Given request:
Among the entries below, please repeat exactly and only the lines from the line containing "for path, value" to the line containing "material's node tree", both lines included.

Exercise materials:
--- --- ---
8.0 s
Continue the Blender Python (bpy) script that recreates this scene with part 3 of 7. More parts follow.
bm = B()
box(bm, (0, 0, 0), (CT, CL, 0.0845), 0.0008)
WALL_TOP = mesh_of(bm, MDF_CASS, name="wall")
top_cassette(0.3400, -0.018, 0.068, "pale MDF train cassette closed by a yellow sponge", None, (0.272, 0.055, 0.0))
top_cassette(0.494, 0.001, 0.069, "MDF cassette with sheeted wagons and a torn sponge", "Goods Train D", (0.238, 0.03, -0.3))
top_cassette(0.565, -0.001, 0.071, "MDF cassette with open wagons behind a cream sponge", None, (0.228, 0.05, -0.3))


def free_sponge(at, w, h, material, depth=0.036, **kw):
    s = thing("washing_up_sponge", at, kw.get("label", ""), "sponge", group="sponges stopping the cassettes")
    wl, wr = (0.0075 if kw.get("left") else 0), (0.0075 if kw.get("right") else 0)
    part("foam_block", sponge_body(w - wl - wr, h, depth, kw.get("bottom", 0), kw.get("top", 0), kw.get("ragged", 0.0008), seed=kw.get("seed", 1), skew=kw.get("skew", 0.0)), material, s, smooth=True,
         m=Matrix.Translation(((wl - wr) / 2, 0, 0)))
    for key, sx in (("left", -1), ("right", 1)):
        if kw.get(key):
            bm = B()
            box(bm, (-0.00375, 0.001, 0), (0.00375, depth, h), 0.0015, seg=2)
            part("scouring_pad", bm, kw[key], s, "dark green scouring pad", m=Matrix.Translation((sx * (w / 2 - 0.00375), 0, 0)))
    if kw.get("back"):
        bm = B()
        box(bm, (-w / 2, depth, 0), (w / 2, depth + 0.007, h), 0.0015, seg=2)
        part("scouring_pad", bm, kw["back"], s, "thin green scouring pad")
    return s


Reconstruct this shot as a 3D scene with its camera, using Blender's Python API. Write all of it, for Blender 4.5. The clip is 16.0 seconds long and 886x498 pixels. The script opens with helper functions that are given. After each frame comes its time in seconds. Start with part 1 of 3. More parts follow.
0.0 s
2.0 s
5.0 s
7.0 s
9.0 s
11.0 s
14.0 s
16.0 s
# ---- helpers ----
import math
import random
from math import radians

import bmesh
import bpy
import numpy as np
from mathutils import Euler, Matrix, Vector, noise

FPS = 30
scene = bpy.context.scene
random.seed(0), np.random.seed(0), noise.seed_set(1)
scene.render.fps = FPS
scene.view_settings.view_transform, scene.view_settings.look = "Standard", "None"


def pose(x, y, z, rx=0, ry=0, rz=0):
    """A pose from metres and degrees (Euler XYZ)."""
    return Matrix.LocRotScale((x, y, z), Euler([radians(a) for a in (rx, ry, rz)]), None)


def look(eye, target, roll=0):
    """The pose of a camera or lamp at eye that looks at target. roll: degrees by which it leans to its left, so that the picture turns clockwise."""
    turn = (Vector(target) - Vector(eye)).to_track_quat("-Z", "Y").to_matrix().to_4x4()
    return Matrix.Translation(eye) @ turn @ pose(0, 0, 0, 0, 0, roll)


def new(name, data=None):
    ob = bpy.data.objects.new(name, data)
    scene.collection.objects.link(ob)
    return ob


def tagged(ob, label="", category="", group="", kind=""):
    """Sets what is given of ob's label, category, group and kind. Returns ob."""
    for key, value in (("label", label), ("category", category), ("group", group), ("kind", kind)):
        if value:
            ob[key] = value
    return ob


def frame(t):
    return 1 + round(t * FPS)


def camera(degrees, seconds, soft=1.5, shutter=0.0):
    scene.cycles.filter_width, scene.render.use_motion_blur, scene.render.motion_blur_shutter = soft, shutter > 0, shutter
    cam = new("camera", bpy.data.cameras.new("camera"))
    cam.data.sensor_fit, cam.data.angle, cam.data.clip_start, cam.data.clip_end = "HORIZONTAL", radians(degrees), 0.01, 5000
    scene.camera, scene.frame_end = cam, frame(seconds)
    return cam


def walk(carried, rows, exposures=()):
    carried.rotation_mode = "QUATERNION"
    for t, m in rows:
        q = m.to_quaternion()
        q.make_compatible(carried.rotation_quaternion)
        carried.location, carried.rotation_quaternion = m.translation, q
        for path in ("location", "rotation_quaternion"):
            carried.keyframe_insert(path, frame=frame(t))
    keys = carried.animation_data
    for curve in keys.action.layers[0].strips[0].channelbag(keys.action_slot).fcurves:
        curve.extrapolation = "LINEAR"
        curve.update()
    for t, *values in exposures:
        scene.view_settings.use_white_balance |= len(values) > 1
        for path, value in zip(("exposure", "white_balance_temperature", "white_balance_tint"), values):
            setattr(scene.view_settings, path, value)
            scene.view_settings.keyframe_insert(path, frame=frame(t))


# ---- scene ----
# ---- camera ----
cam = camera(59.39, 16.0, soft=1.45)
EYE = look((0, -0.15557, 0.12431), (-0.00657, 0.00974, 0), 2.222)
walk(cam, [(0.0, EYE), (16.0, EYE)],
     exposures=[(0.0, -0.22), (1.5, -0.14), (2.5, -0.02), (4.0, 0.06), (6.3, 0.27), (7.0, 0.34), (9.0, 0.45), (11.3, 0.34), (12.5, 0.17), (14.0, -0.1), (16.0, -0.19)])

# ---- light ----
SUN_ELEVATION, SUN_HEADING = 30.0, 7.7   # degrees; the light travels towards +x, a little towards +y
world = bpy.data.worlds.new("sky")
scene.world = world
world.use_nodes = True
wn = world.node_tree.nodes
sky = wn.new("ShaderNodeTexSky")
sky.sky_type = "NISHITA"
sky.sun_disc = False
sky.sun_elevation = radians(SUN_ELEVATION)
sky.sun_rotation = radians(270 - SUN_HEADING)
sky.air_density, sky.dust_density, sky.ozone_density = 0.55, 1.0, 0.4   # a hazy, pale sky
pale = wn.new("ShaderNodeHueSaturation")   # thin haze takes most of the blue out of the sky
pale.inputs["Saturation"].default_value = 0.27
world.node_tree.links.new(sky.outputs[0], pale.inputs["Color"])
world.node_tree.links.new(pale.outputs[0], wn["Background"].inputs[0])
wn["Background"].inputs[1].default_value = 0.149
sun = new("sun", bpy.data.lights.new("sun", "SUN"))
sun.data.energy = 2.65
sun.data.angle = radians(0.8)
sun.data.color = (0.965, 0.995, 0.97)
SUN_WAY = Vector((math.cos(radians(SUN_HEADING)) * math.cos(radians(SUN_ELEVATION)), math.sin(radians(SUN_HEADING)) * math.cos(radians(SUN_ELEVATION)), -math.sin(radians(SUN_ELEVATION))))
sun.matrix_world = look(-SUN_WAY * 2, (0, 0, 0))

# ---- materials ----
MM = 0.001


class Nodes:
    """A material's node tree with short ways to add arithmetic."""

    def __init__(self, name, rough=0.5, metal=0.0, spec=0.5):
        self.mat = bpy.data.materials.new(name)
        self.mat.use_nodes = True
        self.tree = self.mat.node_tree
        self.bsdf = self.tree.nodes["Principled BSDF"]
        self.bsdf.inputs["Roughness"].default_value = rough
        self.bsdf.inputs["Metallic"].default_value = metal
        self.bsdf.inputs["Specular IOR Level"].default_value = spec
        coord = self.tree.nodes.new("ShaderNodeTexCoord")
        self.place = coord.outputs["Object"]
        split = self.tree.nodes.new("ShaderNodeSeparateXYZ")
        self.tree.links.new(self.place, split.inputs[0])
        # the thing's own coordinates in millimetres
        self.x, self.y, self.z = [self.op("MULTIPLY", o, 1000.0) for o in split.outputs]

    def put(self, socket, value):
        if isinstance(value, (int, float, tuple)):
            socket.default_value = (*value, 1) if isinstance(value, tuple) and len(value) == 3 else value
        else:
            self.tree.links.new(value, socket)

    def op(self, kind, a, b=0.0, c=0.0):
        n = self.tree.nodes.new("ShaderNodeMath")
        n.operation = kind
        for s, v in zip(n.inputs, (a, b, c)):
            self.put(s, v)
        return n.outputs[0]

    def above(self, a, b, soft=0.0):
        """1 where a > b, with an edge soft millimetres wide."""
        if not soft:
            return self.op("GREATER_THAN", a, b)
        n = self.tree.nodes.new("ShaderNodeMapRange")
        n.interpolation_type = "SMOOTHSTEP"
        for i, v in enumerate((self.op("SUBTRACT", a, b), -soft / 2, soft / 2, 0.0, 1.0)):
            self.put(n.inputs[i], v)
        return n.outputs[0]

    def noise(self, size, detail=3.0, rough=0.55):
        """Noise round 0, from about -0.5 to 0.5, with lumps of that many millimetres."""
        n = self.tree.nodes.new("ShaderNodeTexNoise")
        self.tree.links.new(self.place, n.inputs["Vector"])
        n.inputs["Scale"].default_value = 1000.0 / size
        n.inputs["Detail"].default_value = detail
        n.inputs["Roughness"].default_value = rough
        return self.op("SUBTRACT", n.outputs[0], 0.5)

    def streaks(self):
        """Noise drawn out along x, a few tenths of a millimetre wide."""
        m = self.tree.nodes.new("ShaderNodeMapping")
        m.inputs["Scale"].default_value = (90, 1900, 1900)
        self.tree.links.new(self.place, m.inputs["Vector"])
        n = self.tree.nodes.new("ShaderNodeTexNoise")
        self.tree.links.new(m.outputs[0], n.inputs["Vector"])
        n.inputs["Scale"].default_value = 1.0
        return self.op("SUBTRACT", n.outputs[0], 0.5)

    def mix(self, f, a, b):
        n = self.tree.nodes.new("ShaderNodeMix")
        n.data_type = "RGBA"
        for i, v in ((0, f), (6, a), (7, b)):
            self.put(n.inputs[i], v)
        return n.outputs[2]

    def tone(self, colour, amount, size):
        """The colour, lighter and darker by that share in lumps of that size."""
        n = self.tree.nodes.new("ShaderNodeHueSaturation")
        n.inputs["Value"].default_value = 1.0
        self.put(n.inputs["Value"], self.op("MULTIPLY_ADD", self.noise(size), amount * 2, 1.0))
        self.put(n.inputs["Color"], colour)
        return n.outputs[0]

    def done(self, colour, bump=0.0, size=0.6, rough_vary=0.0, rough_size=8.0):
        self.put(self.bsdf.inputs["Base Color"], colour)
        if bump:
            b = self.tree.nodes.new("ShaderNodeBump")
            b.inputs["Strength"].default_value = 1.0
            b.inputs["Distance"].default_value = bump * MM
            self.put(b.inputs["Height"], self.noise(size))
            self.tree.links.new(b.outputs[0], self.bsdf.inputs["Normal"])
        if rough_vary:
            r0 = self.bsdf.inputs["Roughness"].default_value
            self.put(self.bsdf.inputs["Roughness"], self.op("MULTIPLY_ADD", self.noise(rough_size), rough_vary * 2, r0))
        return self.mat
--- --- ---
Answer to the problem:
        for path, value in zip(("exposure", "white_balance_temperature", "white_balance_tint"), values):
            setattr(scene.view_settings, path, value)
            scene.view_settings.keyframe_insert(path, frame=frame(t))


# ---- scene ----
# ---- camera ----
cam = camera(59.39, 16.0, soft=1.45)
EYE = look((0, -0.15557, 0.12431), (-0.00657, 0.00974, 0), 2.222)
walk(cam, [(0.0, EYE), (16.0, EYE)],
     exposures=[(0.0, -0.22), (1.5, -0.14), (2.5, -0.02), (4.0, 0.06), (6.3, 0.27), (7.0, 0.34), (9.0, 0.45), (11.3, 0.34), (12.5, 0.17), (14.0, -0.1), (16.0, -0.19)])

# ---- light ----
SUN_ELEVATION, SUN_HEADING = 30.0, 7.7   # degrees; the light travels towards +x, a little towards +y
world = bpy.data.worlds.new("sky")
scene.world = world
world.use_nodes = True
wn = world.node_tree.nodes
sky = wn.new("ShaderNodeTexSky")
sky.sky_type = "NISHITA"
sky.sun_disc = False
sky.sun_elevation = radians(SUN_ELEVATION)
sky.sun_rotation = radians(270 - SUN_HEADING)
sky.air_density, sky.dust_density, sky.ozone_density = 0.55, 1.0, 0.4   # a hazy, pale sky
pale = wn.new("ShaderNodeHueSaturation")   # thin haze takes most of the blue out of the sky
pale.inputs["Saturation"].default_value = 0.27
world.node_tree.links.new(sky.outputs[0], pale.inputs["Color"])
world.node_tree.links.new(pale.outputs[0], wn["Background"].inputs[0])
wn["Background"].inputs[1].default_value = 0.149
sun = new("sun", bpy.data.lights.new("sun", "SUN"))
sun.data.energy = 2.65
sun.data.angle = radians(0.8)
sun.data.color = (0.965, 0.995, 0.97)
SUN_WAY = Vector((math.cos(radians(SUN_HEADING)) * math.cos(radians(SUN_ELEVATION)), math.sin(radians(SUN_HEADING)) * math.cos(radians(SUN_ELEVATION)), -math.sin(radians(SUN_ELEVATION))))
sun.matrix_world = look(-SUN_WAY * 2, (0, 0, 0))

# ---- materials ----
MM = 0.001


class Nodes:
    """A material's node tree with short ways to add arithmetic."""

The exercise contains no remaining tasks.